### Exercise requirements:
Identify and reproduce every line holding the string "part".

### Source data:
+ + + + +

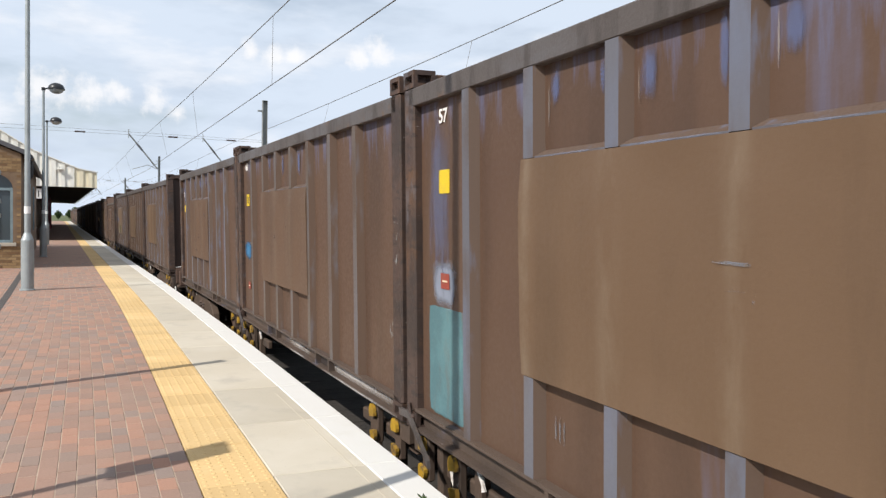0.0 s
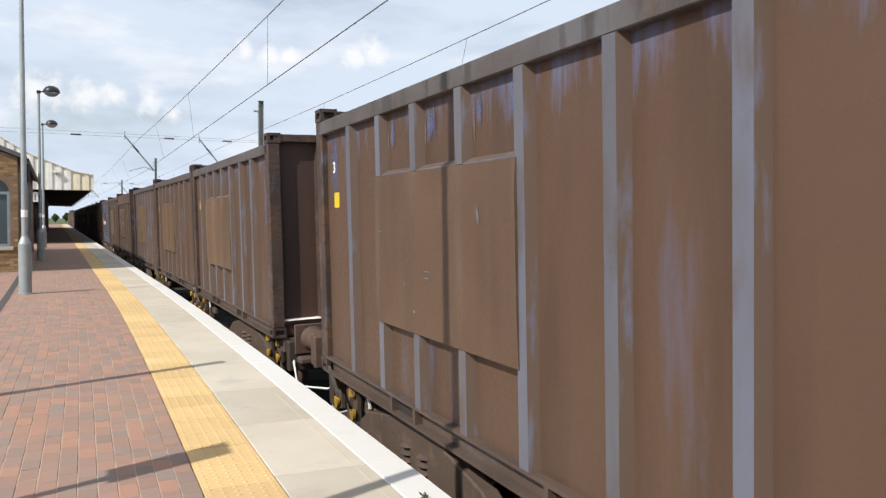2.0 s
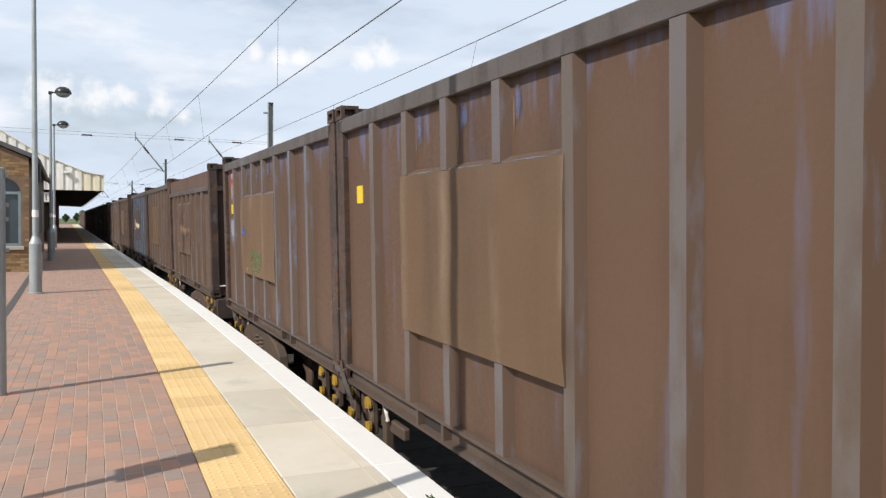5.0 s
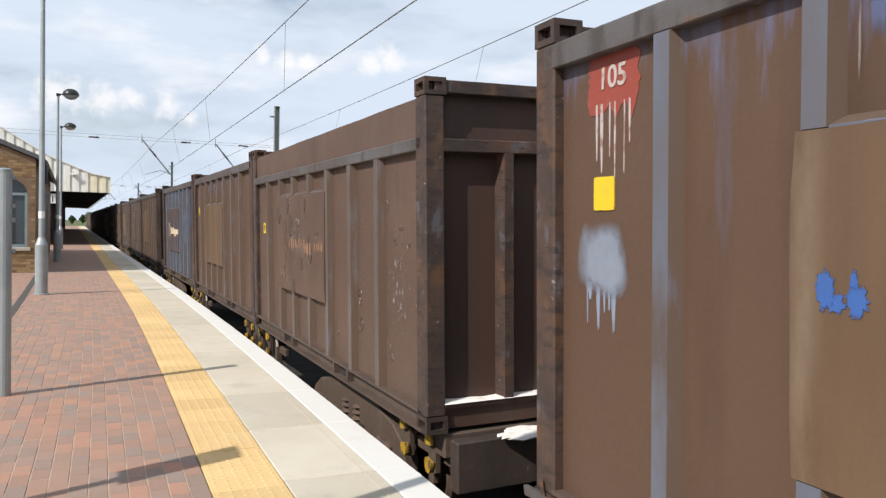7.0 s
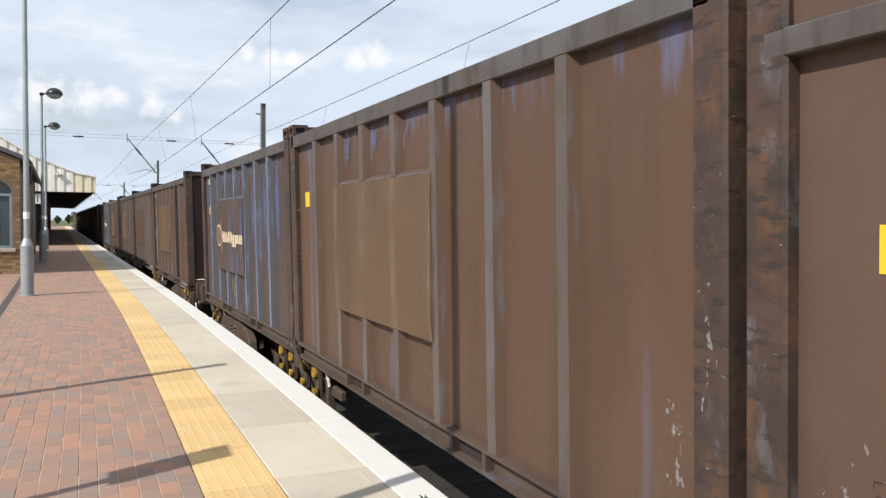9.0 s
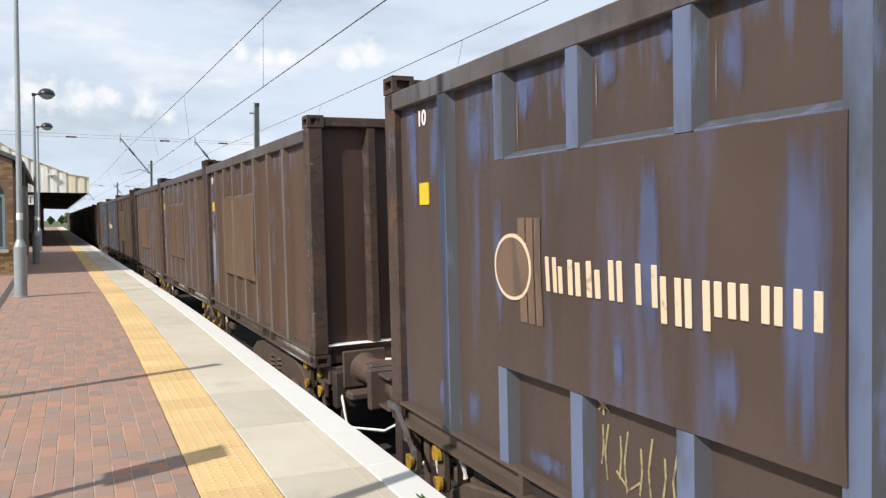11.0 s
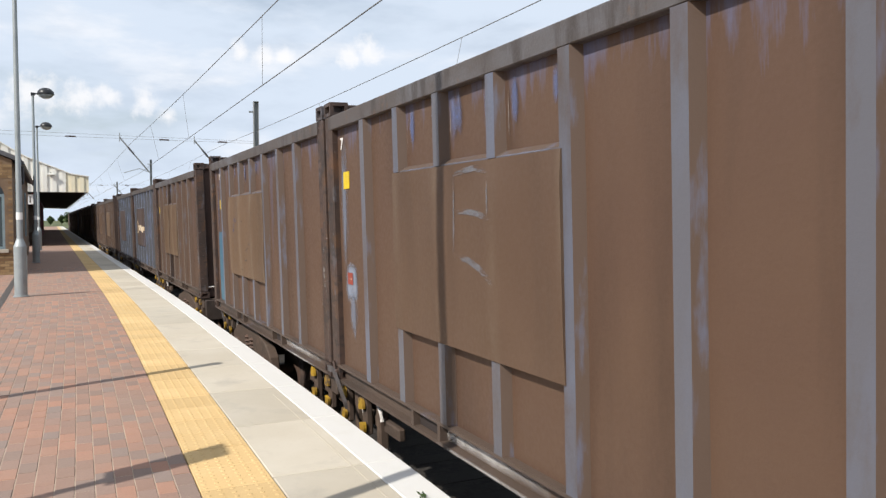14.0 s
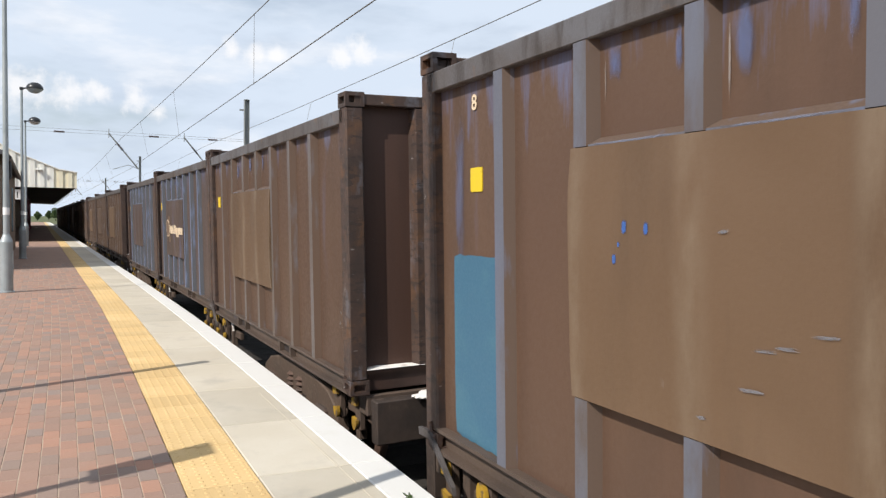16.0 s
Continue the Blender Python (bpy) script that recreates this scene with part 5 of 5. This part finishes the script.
part("joint_sand", strip(TACT0 - 0.004 - BW * 48.1, TACT0 - 0.004, -0.0028, span(0.85, 27.1, 1), 0.02), M_JOINT, paving)
rng = random.Random(8)
block_me, singles, rest = None, 0, []
for col in range(48):
    x = TACT0 - 0.004 - BW * (col + 0.5)
    y = 1.0 + (col % 2) * BL / 2 + rng.uniform(-0.015, 0.015)
    while y < 27.0:
        spot = (x - drift(y), y, rng.uniform(-0.0015, 0.0015), rng.uniform(-0.5, 0.5), heading(y))
        if 4.3 < y < 8.2 and col < 15:
            singles += 1
            if block_me is None:
                ob = part("paving_block", block_shape(), M_BLOCK, paving)
                block_me = ob.data
            else:
                ob = new("paving_block", block_me)
                ob.parent = paving
            ob.matrix_basis = pose(spot[0], spot[1], spot[2], spot[3], 0, spot[4])
        else:
            rest.append(spot)
        y += BL
tv = np.array([v.co[:] for v in block_me.vertices])
tf = np.array([p.vertices[:] for p in block_me.polygons])
allv, allf = [], []
for k, (x, y, z, rx, rz) in enumerate(rest):
    a = radians(rz)
    ca, sa = math.cos(a), math.sin(a)
    allv.append(np.stack([tv[:, 0] * ca - tv[:, 1] * sa + x, tv[:, 0] * sa + tv[:, 1] * ca + y, tv[:, 2] + z], 1))
    allf.append(tf + k * len(tv))
me = bpy.data.meshes.new("paving_blocks")
me.from_pydata(np.concatenate(allv).tolist(), [], np.concatenate(allf).tolist())
me.materials.append(M_BLOCKS)
ob = new("paving_blocks", me)
ob.parent = paving
tagged(ob, kind="stuff")
M_FARBLOCK = surface("distant_block_paving", (0.29, 0.195, 0.152), [((0.34, 0.205, 0.15), 7.0, 0.45, 0.6, 0.6, None), ((0.18, 0.13, 0.11), 1.2, 0.5, 0.65, 0.5, None)], rough=0.9, bump=0.2, spec=0.2)
part("far_block_paving", strip(-9.0, TACT0 - 0.004, -0.002, span(27.1, 190, 3), 0.06), M_FARBLOCK, paving)
part("side_block_paving", strip(-9.0, TACT0 - 0.004 - BW * 48.1, -0.002, span(-10, 27.1, 2), 0.06), M_FARBLOCK, paving)
part("near_block_paving", strip(TACT0 - 0.004 - BW * 48.1, TACT0 - 0.004, -0.002, span(-10, 0.85, 2), 0.06), M_FARBLOCK, paving)

# bricks of the building's front wall
brick_me = None
rng = random.Random(9)
row = 0
z = 0.006
while z < 3.45:
    x = BX - 0.004 - (0.0 if row % 2 == 0 else 0.1125)
    if row % 2:
        spots = [(BX - 0.055, 0.47)]
    else:
        spots = []
    while x > -3.6:
        spots.append((x - 0.1075, 1.0))
        x -= 0.225
    for xc, sc in spots:
        if z + 0.065 > 3.05 + (BX - xc - 0.11) * 0.41 - 0.02:
            continue
        if WX0 - 0.09 < xc < WX1 + 0.09 and WZ0 - 0.10 < z + 0.03 < WZ1 + 0.46:
            continue
        if brick_me is None:
            ob = part("brick", boxes((-0.1075, 0.1075, -0.006, 0.004, 0, 0.065)), M_BRICK, front)
            brick_me = ob.data
        else:
            ob = new("brick", brick_me)
            ob.parent = front
        ob.matrix_basis = pose(xc, BY - 0.002 + rng.uniform(-0.002, 0.001), z) @ Matrix.Diagonal((sc, 1, 1, 1))
    z += 0.075
    row += 1


# draw the containers and their markings out to their true length
for me in {o.data for c in containers for o in c.children_recursive if o.type == "MESH"}:
    me.transform(Matrix.Diagonal((1, STRETCH, 1, 1)))


# ---- what moves ----
def motions():
    times = [0.5 * k for k in range(33)]
    for i, c in enumerate(containers):
        walk(c, [(t, place_of(far_edge(i) + travel(t) - LEN / 2)) for t in times])
    for i, w in enumerate(wagons):
        walk(w, [(t, wagon_place(i, t)) for t in times])
    for w in wagons[:5]:
        for ws in [o for o in w.children_recursive if o.name.startswith("wheelset")]:
            at = ws.matrix_basis.translation.copy()
            walk(ws, [(0.1 * k, pose(at.x, at.y, at.z, math.degrees((travel(0.1 * k) - travel(0)) / 0.425), 0, 0)) for k in range(161)])


motions()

+ + + + +

### Written response:
Continue the Blender Python (bpy) script that recreates this scene with part 5 of 5. This part finishes the script.
part("joint_sand", strip(TACT0 - 0.004 - BW * 48.1, TACT0 - 0.004, -0.0028, span(0.85, 27.1, 1), 0.02), M_JOINT, paving)
                ob = part("paving_block", block_shape(), M_BLOCK, paving)
part("far_block_paving", strip(-9.0, TACT0 - 0.004, -0.002, span(27.1, 190, 3), 0.06), M_FARBLOCK, paving)
part("side_block_paving", strip(-9.0, TACT0 - 0.004 - BW * 48.1, -0.002, span(-10, 27.1, 2), 0.06), M_FARBLOCK, paving)
part("near_block_paving", strip(TACT0 - 0.004 - BW * 48.1, TACT0 - 0.004, -0.002, span(-10, 0.85, 2), 0.06), M_FARBLOCK, paving)
            ob = part("brick", boxes((-0.1075, 0.1075, -0.006, 0.004, 0, 0.065)), M_BRICK, front)